Background information
The term “co-brokering” may be used in different ways within the mortgage services industry; however, the MSA Rules uses the term “co-brokering” for a particular context. For the purposes of the MSA, co-brokering is when two licensees from either the same brokerage or different brokerages work together on the same side of a mortgage or mortgage transaction to provide services to a common client.
When licensees enter co‐brokering arrangements with other licensees, they are sharing responsibility with the other licensee to ensure compliance with regulatory requirements, including required disclosures.

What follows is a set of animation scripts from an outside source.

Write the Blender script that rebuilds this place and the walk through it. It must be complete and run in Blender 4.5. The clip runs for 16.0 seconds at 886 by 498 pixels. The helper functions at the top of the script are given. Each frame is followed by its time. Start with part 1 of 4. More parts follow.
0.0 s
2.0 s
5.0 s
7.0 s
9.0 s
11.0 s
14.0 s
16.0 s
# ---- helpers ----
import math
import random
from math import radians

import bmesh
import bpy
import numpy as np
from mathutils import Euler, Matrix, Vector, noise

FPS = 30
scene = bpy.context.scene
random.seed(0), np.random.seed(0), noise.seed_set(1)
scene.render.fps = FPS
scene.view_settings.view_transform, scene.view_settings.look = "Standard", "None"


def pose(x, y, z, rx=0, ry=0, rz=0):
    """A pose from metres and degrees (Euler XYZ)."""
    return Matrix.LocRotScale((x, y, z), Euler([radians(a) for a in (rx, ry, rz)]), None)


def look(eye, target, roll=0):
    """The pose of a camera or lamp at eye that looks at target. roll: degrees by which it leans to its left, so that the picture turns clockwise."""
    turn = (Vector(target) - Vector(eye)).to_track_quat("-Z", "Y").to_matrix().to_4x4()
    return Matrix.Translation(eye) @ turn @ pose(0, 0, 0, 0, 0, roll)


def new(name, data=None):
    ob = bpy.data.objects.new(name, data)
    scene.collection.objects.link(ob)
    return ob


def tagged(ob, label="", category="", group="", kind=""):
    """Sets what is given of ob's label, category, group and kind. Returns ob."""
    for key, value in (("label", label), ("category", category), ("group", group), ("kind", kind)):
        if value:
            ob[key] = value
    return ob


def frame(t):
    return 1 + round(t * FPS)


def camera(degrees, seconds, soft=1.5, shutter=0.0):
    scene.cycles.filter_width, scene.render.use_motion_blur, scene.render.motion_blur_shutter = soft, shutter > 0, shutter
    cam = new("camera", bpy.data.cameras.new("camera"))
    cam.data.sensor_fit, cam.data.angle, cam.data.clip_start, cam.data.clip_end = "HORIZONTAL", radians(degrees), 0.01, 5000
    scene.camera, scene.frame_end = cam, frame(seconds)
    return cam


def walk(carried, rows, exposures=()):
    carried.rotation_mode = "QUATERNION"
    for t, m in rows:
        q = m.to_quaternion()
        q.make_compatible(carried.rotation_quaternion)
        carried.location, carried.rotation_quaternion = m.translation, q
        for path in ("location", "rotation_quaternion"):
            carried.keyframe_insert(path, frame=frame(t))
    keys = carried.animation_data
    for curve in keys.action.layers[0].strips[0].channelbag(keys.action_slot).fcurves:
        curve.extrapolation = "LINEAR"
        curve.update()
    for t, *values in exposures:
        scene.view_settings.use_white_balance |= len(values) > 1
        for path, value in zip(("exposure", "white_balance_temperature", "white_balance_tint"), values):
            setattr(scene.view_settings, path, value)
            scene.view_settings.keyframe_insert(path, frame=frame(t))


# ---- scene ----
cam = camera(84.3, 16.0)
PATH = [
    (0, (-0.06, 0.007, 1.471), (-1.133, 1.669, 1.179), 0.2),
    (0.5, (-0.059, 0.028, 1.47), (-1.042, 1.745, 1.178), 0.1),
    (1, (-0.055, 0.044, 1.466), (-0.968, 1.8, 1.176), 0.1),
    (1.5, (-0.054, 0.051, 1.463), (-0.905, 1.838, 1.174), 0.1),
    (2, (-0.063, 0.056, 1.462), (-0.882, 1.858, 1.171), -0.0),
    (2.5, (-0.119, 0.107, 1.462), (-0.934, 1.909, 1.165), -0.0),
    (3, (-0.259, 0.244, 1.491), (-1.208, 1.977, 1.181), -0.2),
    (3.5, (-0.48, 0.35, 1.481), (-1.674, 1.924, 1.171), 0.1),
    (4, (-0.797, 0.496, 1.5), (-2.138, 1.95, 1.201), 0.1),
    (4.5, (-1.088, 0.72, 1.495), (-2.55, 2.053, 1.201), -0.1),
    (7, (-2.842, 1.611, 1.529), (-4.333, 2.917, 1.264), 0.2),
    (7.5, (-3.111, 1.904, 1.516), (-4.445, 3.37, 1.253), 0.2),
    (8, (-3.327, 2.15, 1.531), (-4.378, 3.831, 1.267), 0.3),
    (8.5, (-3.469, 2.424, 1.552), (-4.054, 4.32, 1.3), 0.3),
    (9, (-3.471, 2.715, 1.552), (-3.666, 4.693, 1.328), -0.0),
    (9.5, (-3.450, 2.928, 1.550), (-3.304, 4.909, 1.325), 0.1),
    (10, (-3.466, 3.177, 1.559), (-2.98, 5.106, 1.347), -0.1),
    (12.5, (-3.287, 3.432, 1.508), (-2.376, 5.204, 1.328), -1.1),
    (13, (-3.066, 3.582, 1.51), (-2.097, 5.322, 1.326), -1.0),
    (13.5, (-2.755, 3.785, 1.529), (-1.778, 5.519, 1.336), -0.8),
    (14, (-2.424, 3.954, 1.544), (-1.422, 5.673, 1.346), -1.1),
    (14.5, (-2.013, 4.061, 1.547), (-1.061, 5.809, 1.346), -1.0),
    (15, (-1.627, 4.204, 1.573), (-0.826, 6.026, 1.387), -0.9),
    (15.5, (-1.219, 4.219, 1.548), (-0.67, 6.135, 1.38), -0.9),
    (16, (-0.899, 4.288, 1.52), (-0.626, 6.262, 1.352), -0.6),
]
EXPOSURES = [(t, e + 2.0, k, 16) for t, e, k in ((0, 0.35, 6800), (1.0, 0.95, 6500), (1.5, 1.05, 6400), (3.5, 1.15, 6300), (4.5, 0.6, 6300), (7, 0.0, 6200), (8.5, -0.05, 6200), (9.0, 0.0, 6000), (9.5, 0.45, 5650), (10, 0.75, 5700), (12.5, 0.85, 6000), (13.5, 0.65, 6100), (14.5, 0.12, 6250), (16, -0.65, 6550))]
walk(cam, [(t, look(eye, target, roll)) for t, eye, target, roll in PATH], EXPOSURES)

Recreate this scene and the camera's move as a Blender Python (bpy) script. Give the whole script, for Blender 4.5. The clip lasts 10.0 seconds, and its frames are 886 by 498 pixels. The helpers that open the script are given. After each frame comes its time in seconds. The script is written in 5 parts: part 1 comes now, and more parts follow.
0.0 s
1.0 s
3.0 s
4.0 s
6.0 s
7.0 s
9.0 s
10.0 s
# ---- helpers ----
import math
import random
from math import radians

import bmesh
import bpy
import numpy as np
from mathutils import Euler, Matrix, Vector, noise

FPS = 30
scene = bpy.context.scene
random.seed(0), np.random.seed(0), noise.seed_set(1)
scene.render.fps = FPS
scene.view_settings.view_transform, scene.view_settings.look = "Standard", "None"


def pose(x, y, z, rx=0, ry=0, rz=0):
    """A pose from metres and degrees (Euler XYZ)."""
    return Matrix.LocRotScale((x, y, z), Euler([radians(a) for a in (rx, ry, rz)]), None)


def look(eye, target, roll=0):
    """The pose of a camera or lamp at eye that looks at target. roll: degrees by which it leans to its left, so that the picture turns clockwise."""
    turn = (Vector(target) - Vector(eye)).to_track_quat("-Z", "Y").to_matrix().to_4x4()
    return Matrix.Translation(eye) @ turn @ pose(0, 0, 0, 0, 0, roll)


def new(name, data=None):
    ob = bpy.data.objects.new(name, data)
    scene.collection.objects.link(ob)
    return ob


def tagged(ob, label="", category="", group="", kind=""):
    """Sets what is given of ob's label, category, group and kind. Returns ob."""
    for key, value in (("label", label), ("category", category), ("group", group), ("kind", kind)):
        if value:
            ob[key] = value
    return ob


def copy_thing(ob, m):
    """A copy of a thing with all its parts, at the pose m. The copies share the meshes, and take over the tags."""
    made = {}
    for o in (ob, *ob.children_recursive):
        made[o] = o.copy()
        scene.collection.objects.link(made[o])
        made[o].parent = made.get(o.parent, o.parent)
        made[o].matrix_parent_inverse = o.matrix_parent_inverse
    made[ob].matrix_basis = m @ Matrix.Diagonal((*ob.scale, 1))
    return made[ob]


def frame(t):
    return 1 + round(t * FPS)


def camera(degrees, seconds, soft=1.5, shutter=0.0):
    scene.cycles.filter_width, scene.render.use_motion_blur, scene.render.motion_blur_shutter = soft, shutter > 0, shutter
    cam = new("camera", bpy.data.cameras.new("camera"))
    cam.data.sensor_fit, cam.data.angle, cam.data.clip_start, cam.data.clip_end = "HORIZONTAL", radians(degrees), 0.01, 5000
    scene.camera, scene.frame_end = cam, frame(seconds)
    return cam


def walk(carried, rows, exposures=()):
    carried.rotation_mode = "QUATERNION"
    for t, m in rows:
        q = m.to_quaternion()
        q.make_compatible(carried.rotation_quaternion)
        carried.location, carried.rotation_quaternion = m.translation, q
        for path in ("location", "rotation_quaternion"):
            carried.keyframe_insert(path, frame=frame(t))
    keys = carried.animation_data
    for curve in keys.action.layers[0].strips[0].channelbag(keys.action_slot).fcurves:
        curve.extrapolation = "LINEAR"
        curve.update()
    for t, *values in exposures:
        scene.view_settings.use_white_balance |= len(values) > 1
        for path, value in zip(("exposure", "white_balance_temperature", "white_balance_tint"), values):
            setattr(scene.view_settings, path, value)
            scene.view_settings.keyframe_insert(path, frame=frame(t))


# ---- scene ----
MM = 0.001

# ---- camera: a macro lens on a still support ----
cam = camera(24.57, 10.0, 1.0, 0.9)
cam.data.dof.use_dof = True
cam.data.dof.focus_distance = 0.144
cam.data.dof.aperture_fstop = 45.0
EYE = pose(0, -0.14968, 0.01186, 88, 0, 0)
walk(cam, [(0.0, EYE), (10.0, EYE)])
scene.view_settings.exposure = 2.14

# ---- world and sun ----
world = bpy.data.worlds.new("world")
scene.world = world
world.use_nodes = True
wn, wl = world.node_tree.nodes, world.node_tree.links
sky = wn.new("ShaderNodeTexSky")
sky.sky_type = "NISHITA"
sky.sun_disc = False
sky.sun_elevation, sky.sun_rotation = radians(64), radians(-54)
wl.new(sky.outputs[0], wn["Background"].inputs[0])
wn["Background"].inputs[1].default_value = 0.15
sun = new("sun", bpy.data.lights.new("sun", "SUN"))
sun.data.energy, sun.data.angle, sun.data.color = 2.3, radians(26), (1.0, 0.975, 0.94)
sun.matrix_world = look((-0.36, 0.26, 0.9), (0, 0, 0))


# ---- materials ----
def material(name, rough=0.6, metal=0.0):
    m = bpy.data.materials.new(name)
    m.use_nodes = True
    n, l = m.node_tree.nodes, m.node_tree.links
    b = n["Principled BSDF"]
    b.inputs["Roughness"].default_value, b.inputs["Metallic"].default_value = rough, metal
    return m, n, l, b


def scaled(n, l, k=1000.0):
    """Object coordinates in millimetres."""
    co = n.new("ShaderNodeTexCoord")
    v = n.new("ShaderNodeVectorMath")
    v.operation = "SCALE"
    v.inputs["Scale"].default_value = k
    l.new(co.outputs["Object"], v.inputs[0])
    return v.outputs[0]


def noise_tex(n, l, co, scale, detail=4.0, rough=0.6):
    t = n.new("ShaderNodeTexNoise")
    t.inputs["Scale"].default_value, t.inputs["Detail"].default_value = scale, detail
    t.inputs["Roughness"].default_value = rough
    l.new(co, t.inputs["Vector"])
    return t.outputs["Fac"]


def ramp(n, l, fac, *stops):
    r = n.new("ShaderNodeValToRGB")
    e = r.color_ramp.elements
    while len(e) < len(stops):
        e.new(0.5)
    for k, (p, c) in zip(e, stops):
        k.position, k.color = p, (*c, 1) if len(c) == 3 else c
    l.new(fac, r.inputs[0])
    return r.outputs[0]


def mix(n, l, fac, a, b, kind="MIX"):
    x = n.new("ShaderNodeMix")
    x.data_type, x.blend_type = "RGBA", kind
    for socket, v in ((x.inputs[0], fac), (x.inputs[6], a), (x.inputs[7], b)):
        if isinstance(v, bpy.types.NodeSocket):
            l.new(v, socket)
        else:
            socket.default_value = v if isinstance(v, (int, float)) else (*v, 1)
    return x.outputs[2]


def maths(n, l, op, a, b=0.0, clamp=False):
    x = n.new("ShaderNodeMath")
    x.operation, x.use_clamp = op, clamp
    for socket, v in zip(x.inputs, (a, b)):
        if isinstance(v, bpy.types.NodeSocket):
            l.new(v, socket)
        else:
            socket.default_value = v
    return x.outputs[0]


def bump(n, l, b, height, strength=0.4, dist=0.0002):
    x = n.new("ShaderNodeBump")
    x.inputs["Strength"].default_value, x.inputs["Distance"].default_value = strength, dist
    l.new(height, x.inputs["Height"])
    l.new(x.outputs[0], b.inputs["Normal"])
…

Sections 60 and 61 of the Rules establish co-brokering requirements, including that co-brokering may only be done between licensees and never with an unlicensed person. The rules also establish that licensees who co-broker a mortgage transaction are equally responsible for complying with all requirements under the MSA, Regulation, Rules and any other applicable legislation. For more information on co-brokering, see BCFSA’s Mortgage Services Knowledge Base.
Section 105 of the Rules sets out the record‑keeping requirements for co‑brokering transactions. If a licensee co-brokers a mortgage or mortgage transaction, their mortgage brokerage must prepare and retain a record that contains the information required by the Superintendent. Although BCFSA does not prescribe a specific form, this Statement outlines the information that must be recorded in respect of each co‑brokering transaction.
Requirements
Mortgage brokerages must keep and securely store all relevant records related to their services. This includes protecting records against all risks of loss, destruction and unauthorized access, use, or disclosure. Mortgage brokers must promptly provide relevant records to their Principal Broker. Promptly generally means doing something without delay, considering the circumstances.
If a licensee co-brokers a mortgage or mortgage transaction, the brokerage must prepare and keep a record that contains the following information:
- Documentation that identifies the transaction as co-brokered,
- The date of transaction,
- Name of each licensee in the co-brokering transaction,
- Brokerage name and address of each licensee,
- Client(s) names,
- Mortgage amount ($),
- Address of the subject property, and
- Co-brokering fee received by each licensee in the transaction, and the method with which that fee payment was made.
As with any other mortgage transaction, licensees engaging in a co‑brokering transaction must ensure that all required records are maintained. While the co‑brokering transaction is carried out by licensees working together to provide mortgage services to a common client, the obligation to maintain records rests with each licensee’s brokerage. Accordingly, each brokerage must maintain the records required under the Rules in respect of its licensees.
In a co-brokered transaction, both mortgage brokerages are responsible for providing the required disclosures and maintaining mortgage records for at least 7 years after the last transaction in respect of the mortgage. Brokerages must keep all written disclosures and service agreements. More information on record keeping requirements and disclosures can be found on BCFSA’s Mortgage Services Knowledge Base.
Legislation
Rules s. 60, 61 and 105
Copies of the legislation are available from www.bclaws.gov.bc.ca.